• **WRITTEN PROBLEM**: Among the lines below, list those containing the string "with".

• **MATERIAL PROVIDED**:

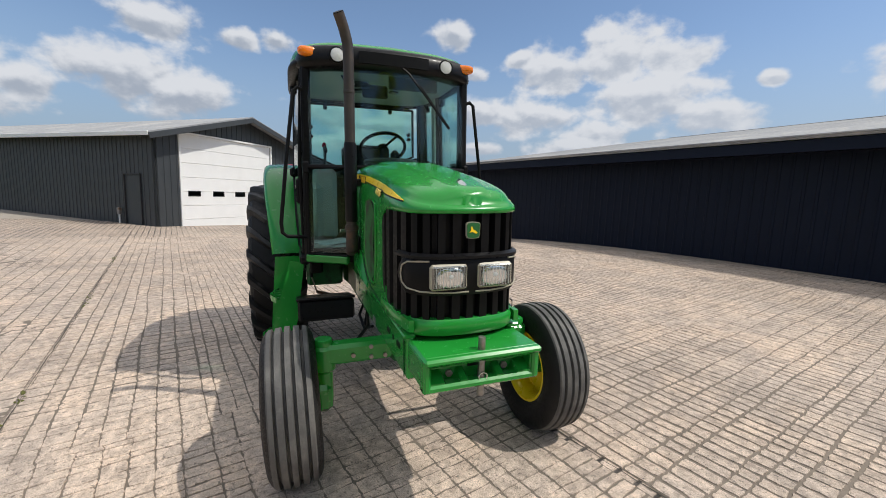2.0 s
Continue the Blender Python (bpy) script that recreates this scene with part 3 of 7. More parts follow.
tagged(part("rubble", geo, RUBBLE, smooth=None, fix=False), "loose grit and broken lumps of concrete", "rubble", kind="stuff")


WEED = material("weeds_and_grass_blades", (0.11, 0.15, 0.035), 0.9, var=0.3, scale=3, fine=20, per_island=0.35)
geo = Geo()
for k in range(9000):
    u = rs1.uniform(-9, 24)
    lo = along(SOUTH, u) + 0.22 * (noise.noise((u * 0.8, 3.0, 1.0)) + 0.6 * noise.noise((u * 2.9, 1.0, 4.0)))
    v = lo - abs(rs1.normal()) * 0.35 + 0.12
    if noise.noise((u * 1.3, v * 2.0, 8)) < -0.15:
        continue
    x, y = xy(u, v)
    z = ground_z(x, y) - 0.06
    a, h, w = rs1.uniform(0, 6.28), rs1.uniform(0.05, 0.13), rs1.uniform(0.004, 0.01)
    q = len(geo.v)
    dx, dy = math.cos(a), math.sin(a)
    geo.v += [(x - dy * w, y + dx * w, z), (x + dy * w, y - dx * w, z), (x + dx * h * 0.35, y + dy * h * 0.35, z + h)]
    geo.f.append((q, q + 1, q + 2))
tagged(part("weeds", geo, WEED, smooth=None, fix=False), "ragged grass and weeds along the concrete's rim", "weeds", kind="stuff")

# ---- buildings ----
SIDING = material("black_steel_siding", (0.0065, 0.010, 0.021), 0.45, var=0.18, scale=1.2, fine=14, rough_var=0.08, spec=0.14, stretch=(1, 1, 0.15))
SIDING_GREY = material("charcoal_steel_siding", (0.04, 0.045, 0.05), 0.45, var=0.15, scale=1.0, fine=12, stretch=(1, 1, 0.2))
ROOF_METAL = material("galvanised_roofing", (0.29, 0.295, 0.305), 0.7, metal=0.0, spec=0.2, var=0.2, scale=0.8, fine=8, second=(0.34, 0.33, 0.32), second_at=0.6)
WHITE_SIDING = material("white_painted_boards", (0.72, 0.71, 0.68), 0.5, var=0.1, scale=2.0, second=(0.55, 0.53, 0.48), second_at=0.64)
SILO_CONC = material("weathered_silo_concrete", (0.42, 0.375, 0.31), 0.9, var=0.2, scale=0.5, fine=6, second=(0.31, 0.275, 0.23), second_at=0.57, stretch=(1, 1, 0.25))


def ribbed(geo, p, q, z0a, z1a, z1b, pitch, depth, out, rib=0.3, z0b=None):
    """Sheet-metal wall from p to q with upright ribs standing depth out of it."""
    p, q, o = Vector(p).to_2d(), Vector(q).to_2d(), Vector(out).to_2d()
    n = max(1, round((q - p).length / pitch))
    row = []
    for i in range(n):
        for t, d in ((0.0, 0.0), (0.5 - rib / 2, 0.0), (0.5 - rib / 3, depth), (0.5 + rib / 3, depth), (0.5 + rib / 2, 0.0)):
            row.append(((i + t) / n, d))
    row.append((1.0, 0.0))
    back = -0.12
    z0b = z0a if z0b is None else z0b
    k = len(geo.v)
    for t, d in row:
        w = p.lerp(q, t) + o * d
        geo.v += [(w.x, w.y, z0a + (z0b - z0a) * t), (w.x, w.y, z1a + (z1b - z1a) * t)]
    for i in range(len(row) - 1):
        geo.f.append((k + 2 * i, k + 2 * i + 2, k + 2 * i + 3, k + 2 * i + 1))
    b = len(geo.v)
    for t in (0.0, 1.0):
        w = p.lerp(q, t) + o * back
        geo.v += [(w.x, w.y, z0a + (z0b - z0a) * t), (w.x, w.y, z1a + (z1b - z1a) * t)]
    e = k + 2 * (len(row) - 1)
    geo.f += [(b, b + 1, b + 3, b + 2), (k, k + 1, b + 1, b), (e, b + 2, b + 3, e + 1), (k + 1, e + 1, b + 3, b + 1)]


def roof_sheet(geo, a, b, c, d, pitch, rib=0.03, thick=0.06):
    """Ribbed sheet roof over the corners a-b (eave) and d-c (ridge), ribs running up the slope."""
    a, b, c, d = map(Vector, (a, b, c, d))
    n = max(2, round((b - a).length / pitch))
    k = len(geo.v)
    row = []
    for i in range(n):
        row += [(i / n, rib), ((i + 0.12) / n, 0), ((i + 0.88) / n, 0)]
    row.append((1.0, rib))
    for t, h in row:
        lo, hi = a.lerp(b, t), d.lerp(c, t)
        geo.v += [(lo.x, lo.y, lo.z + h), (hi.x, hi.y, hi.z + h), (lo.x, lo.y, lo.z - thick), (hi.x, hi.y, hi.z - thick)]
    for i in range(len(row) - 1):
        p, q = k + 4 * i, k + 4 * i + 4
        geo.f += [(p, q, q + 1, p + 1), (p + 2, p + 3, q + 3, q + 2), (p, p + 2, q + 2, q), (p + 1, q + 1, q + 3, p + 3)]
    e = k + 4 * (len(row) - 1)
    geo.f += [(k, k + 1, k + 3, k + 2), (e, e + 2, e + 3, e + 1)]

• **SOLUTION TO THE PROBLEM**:
Continue the Blender Python (bpy) script that recreates this scene with part 3 of 7. More parts follow.
    """Sheet-metal wall from p to q with upright ribs standing depth out of it."""